_Task instructions_. Skip every image and restate the data word for word.

#### Supplied material ####

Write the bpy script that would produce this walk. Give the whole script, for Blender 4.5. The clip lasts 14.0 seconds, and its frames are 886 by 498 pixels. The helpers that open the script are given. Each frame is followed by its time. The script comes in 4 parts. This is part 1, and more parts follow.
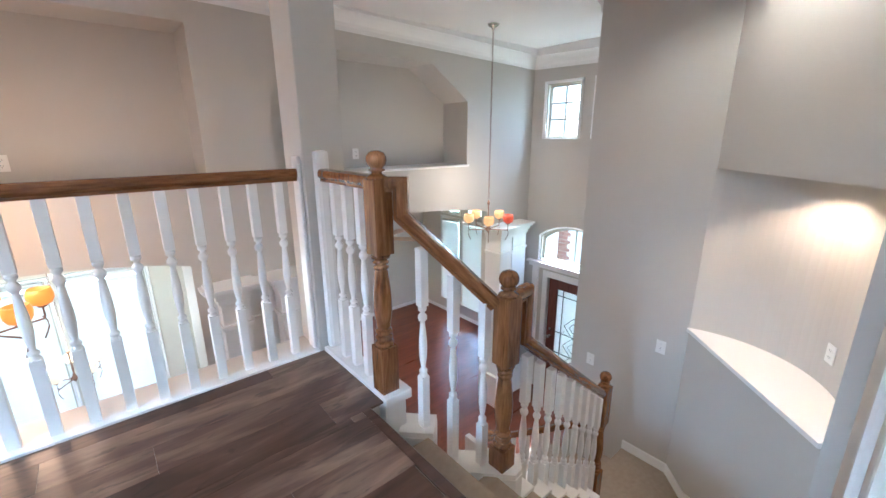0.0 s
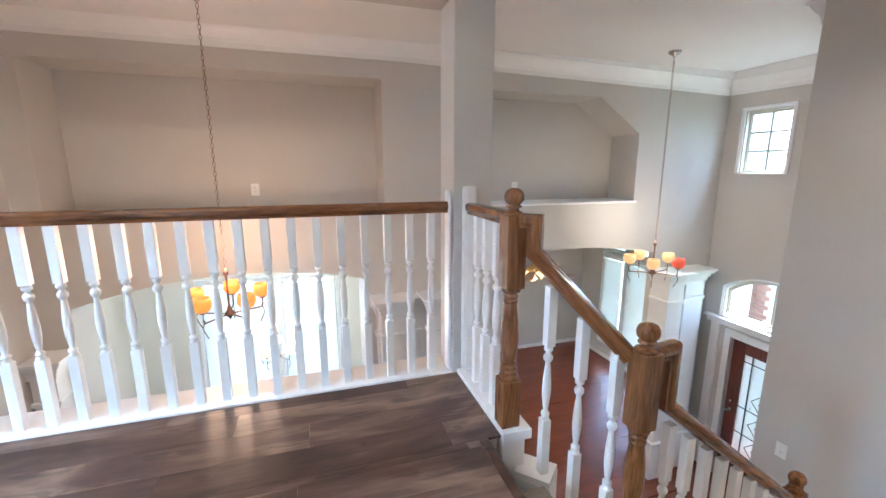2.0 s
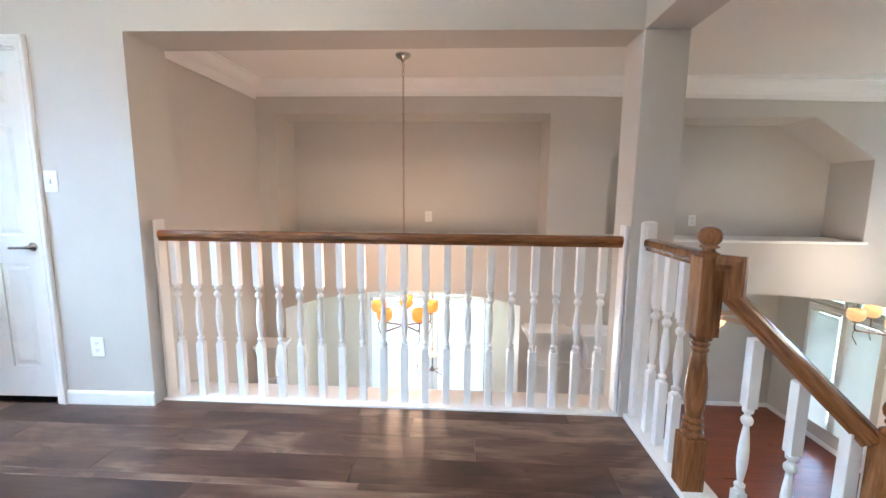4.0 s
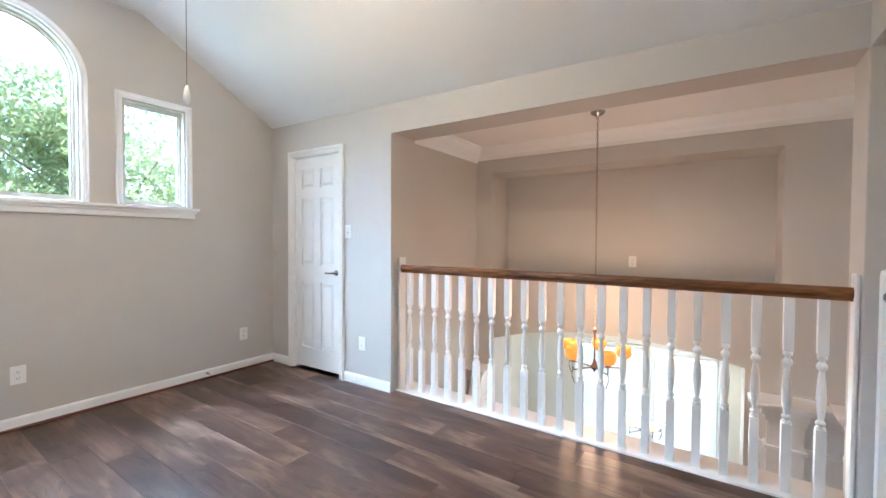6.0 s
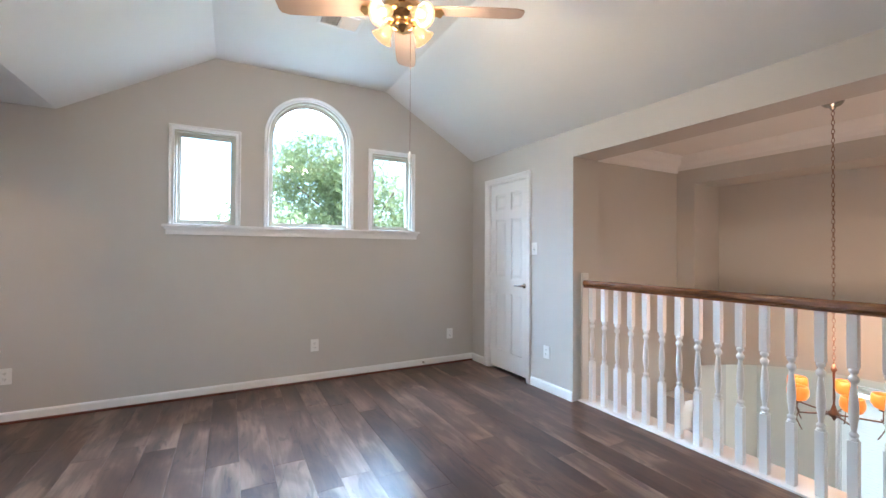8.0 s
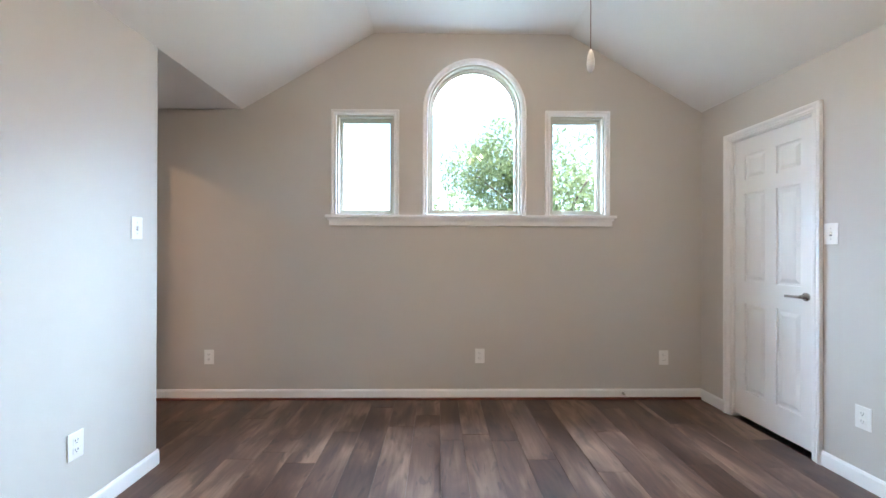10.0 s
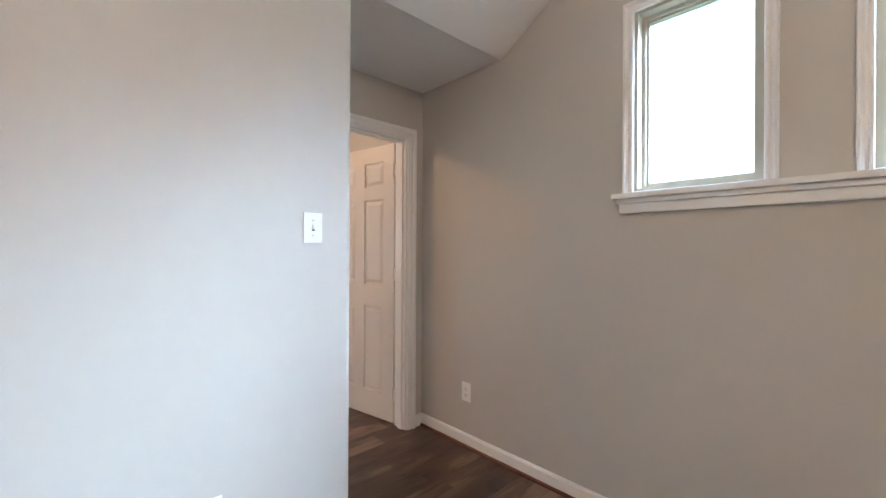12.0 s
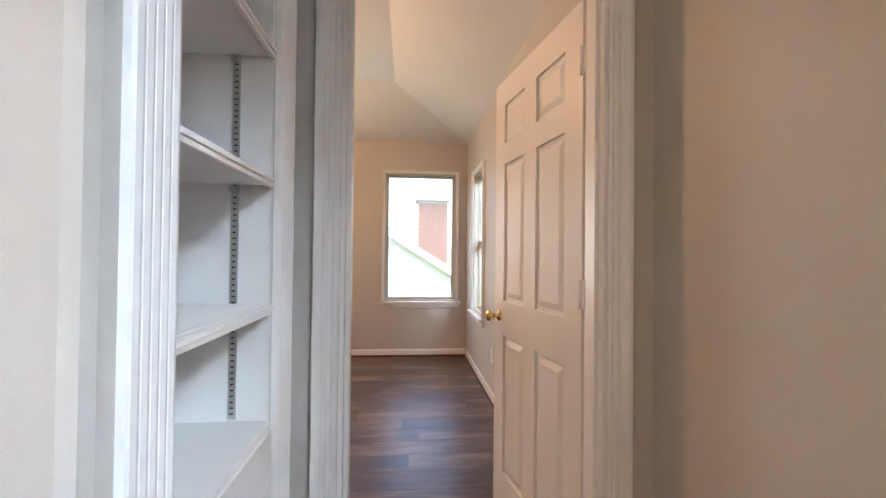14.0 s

####

_The solution_.
Write the bpy script that would produce this walk. Give the whole script, for Blender 4.5. The clip lasts 14.0 seconds, and its frames are 886 by 498 pixels. The helpers that open the script are given. Each frame is followed by its time. The script comes in 4 parts. This is part 1, and more parts follow.
0.0 s
2.0 s
4.0 s
6.0 s
8.0 s
10.0 s
12.0 s
14.0 s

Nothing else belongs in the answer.